Cameron, the seat of Milam County, was where Drayton McLane was born. His grandfather started a wholesale grocery business there in 1894. His father, Drayton Senior, took it over in 1921.

"When I was 9-years old, when school was out at the end of May, he gave me a week off to play with my buddies. Then he told me he was going to get me up at 6:15 in the morning every morning and he was going to take me down to the wholesale grocery business and my job was to be sort of a janitor in the warehouse. I cleaned things up, and I worked from 7 a.m. to noon, so I had the afternoons off. So, that went on when I was 9, 10, 11, 12, 13, 14, and then when I was 14 I had to work all day, and I worked in the summer," said McLane.

These were lessons, he says, that shaped his work ethic through being graduate from Yoe High School, then off to Baylor.
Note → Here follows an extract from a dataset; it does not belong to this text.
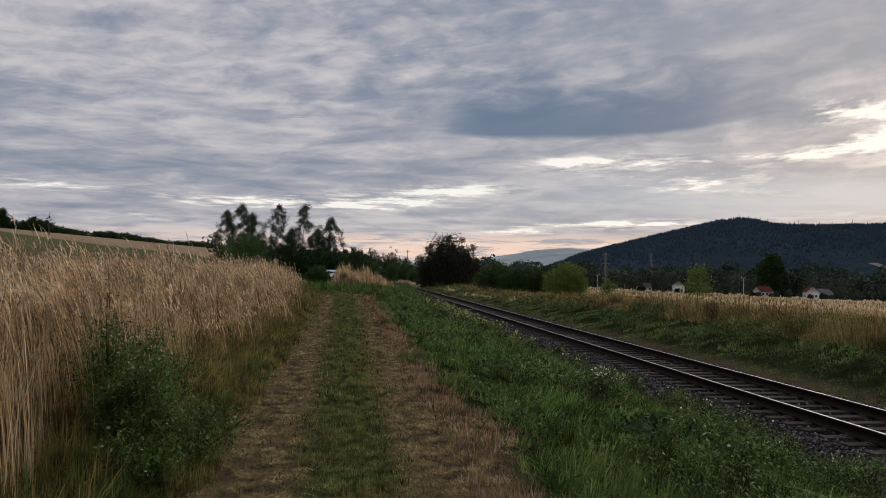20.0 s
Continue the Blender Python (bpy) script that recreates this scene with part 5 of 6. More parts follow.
def birch(x, y, height, reach, seed, count=15000):
    """A slender tree: rising branches whose tips hang down in leafy strands."""
    rng = np.random.default_rng(seed)
    ob = holder("birch_tree", pose(x, y, float(land(x, y)) - 0.15), "young birch with a thin airy crown of hanging twigs", "tree")
    spine = [Vector((0.12 * math.sin(5 * f + seed) * f, 0.1 * math.cos(4 * f + seed) * f, height * 0.97 * f)) for f in (0, 0.2, 0.4, 0.6, 0.8, 1.0)]
    bm = bmesh.new()
    limb(bm, spine, 0.085, 0.012, 8)
    strands = []
    for i in range(56):
        f = 0.18 + 0.81 * (i + 0.5) / 56
        k = min(4, int(f * 5))
        root = spine[k].lerp(spine[k + 1], f * 5 - k)
        a = i * 2.4 + rng.normal(0, 0.5)
        out = 1.12 * reach * max(0.05, (1 - ((f - 0.38) / 0.62) ** 1.05) if f > 0.38 else 0.7 + 0.8 * f) * rng.uniform(0.25, 1.1)
        tip = root + Vector((math.cos(a) * out, math.sin(a) * out, out * rng.uniform(0.2, 0.7)))
        mid = root.lerp(tip, 0.55) + Vector((0, 0, out * 0.15))
        limb(bm, [root, mid, tip], 0.026 * (1.15 - f), 0.007, 5)
        strands.append((mid, tip, 0.8))
        for j in range(4):
            start = mid.lerp(tip, rng.uniform(0.2, 1.0))
            end = start + Vector((rng.normal(0, 0.22) + math.cos(a) * 0.2, rng.normal(0, 0.22) + math.sin(a) * 0.2, -rng.uniform(0.25, 1.1) * (1.25 - f)))
            limb(bm, [start, end], 0.007, 0.004, 4)
            strands.append((start, end, 1.0))
    strands.append((spine[-2], spine[-1] + Vector((0, 0, 0.25)), 1.0))
    part("trunk", bm, M["birch"], ob, "pale slender trunk with rising limbs")
    wt = (rng.random(len(strands)) ** 1.3 + 0.08) * np.array([(q - p).length + 0.15 for p, q, _ in strands])
    pick = rng.choice(len(strands), count, p=wt / wt.sum())
    t = rng.random((count, 1))
    p0, p1 = np.array([np.array(p) for p, *_ in strands])[pick], np.array([np.array(q) for _, q, _ in strands])[pick]
    pos = p0 + (p1 - p0) * t + rng.normal(0, 0.13, (count, 3))
    v, q = leaves(rng, pos, rng.uniform(0.035, 0.075, count), 1.2)
    crown = new("crown", raw_mesh("crown", v, q))
    crown.data.materials.append(M["leaf_birch"])
    crown.parent = ob
    return ob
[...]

"I remember when I graduated from school and then I went to Baylor I couldn't wait to get 60 miles out of Cameron, and after I was at Baylor 4-5 weeks I went home, and the very first thing my mother said was, 'Come sit in that same chair and tell me who your new friends are. I don't know them, but I want to hear about your new friends.' Well, that kind of bounce off of me too, but later in life, I saw how important of a lesson that was, and I think all of us and our friendships with people who want to be encouragers, have great values and integrity and will change your life," said McLane.

Then, McLane went to graduate school at Michigan State.

"I had only been out of Texas 2, no 3-times, and so I drove up to Michigan State, had never been there in my life, shows how we assume things. I thought—Baylor them was about 5000 students, and I thought Michigan State would be about 5000, and I got there and there were 50-thousand students, and I thought, "What have I gotten into?" But anyway, it was a good program. It really matured me."

After finishing there in 1959, Kraft Foods in San Francisco offered him a job.

"I said, 'Man, that's going to be fun, living in San Francisco!', and experience something totally new in California, and in 4-5 years I'd like to come back and be in business with you. He said, 'Son, I haven't really modernized the business like I should have', and that, 'I could have run it for 4 or 5 more years, but I'm not sure in 5-years it'll be worth coming back to. If you really want to get involved, you should come now. "

And that is exactly what he did.

The family business is Cameron's largest employer and doing around $2.5 million in business.

"And, I said, 'Dad, what's going to be my job?' And, he said you're going to start off working on the third shift at night loading trucks. I said, 'Dad, I've been going to college for 6-years.', and he said that doesn't qualify you for anything we do here. You've got to learn this from the ground up," said McLane. "I had to go to work and I worked for 18-months on the 3rd shift at night and I really had a chip on my shoulder when I first started. Thought, 'I really should be up there working with my dad,' and that was the best thing he could have ever, ever done for me because it taught me how the business works from the very beginning all the way up."